Es gibt auch ein Ausstiegszenario in WINWIN. Einer macht nicht mehr mit und findet andere Werte.
 
DANIEL HOESL: Als Antwort würde ich den Hedonismus sehen. Es gibt die Fülle oder nichts. Der Mittelstand ist abgeschafft. „Nichts“ ist in unserem Film ein romantischer Entwurf. Aber für ehrliche Arbeit Geld zu verdienen, ist heute nicht mehr wirklich möglich.
 
JULIA NIEMANN: Der „Aussteiger“ im Film schmeißt halt das Handtuch und exkludiert sich aus der Verhandlung und lebt sein Leben.  Unsere Investoren versuchen auch auszusteigen, aber sie müssen am Verhandlungstisch sitzen bleiben, sie müssen weiterspielen. Immer weiter...
 
 
... bis das System zusammenbricht?
 
DANIEL HOESL: Es gibt da sehr unterschiedliche Ansichten. Manche sagen, das System ist noch nie kollabiert. Das System ist aber nicht sehr alt und schon sehr oft an seine Grenzen gestoßen. Ich kann mir vorstellen, dass es einen fulminanten Umbruch geben könnte, wenn man einfach nicht mehr daran glaubt.
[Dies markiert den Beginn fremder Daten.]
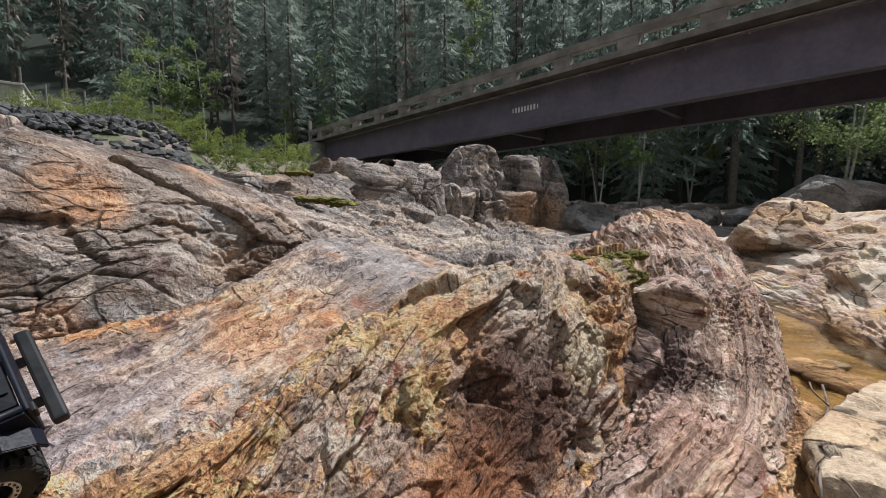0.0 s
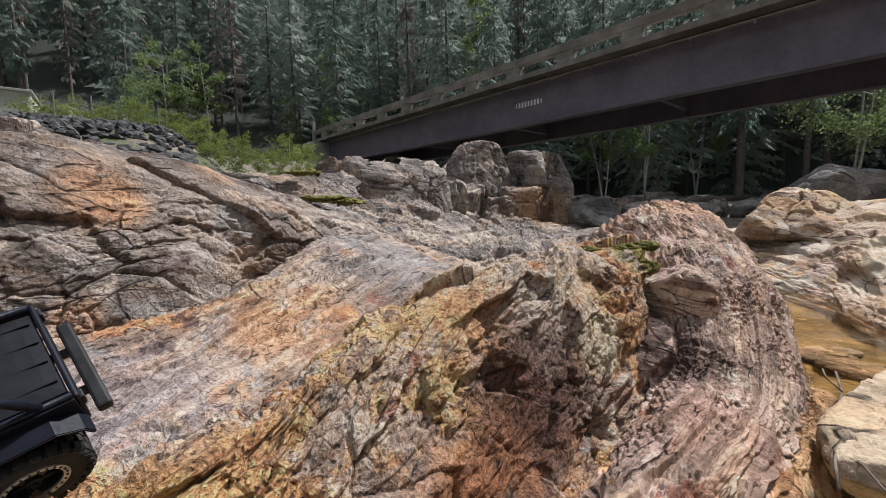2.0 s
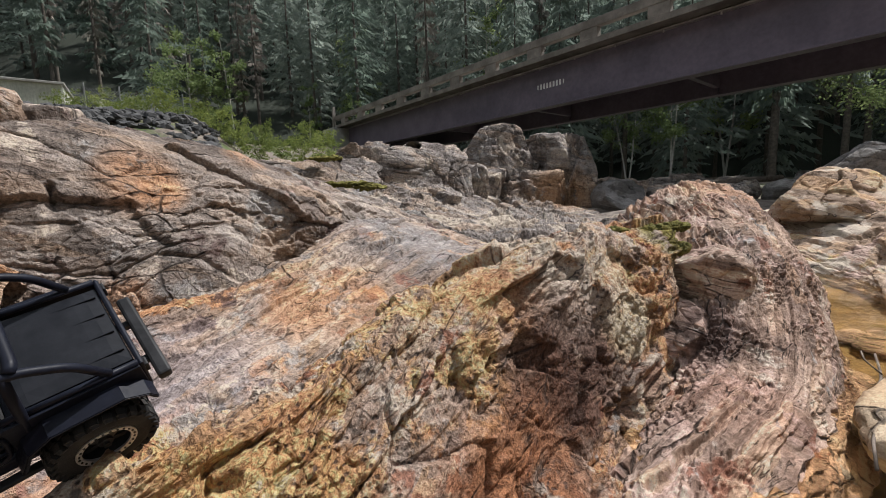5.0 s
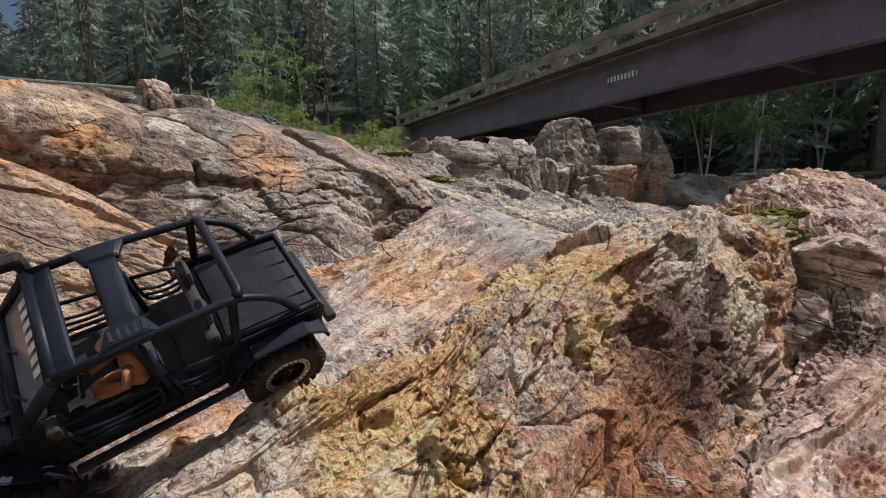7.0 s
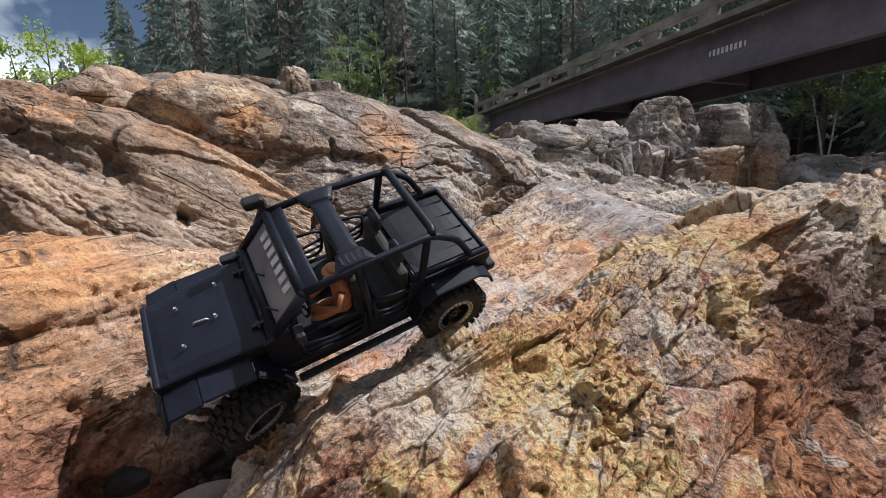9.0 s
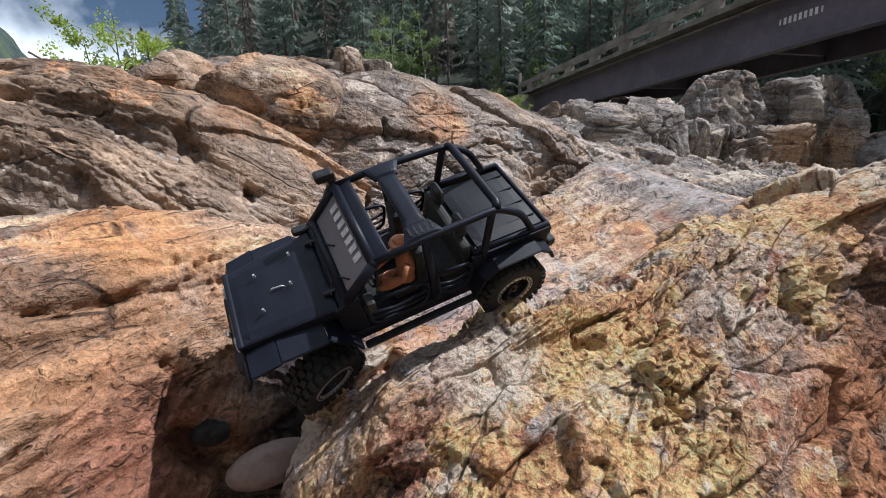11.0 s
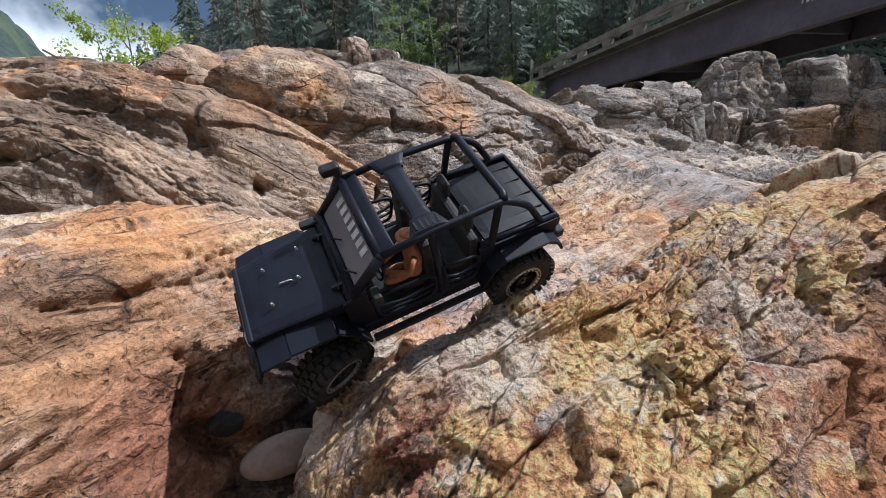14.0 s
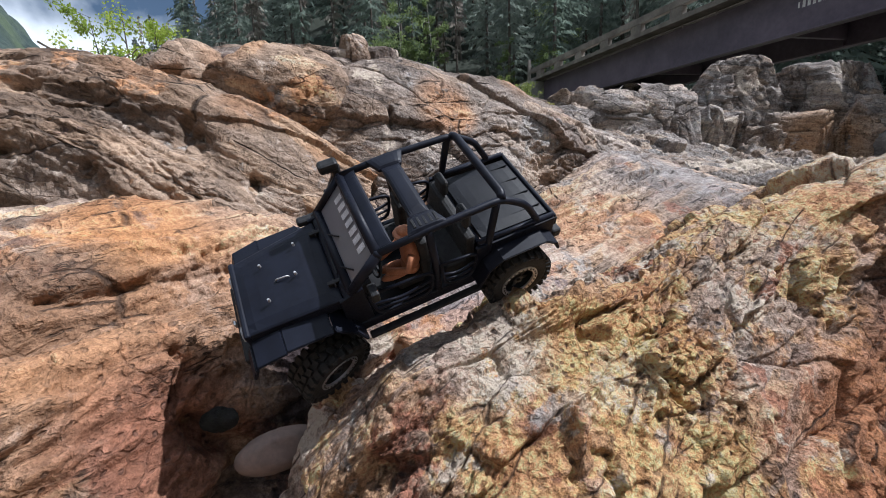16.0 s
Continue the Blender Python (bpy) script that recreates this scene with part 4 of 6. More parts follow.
k = Nodes("ground_cover")
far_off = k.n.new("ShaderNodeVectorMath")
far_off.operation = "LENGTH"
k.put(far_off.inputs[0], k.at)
patchy = k.noise(0.35, 6, 0.6)
grass = k.span(k.noise(0.8, 6, 0.65), 0.44, 0.62)
earth = k.mix(k.span(k.noise(5, 6, 0.7), 0.3, 0.7), (0.10, 0.08, 0.065), (0.24, 0.20, 0.165))
earth = k.mix(k.math("MULTIPLY", grass, k.span(far_off.outputs["Value"], 11, 14)), earth, (0.075, 0.10, 0.03))
# past 26 m the deep shade of dense forest is put into the floor colour
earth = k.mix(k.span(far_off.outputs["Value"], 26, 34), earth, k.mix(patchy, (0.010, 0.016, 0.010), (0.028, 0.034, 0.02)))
ground_mat = k.done(earth, 0.95, k.bump(k.noise(14, 6, 0.7), 0.7, 0.05))
ga, gr = np.meshgrid(np.linspace(0, 2 * np.pi, 220, endpoint=False), np.concatenate([np.linspace(0.05, 5, 26), np.geomspace(5.3, 60, 110), np.geomspace(63, 2600, 60)]), indexing="ij")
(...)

Das große Problem, es stehen in der Regel ein paar Milliarden total indoktrinierten Menschen ein paar wenigen gegenüber. Darum gibt es keinen Aufstand dagegen. Es gibt immer wieder Proteste gegen ganz konkrete Sachen, wo es auch ganz wichtig ist, dagegen zu protestieren. Aber was war die Agenda von Occupy Wallstreet, außer Protest kundzutun? Das System kollabiert nur dann, wenn das System wirklich vorbei ist. Es kann nur in sich zusammenklappen. Das System per se ist too big to fail. Aber es gibt Hoffnung.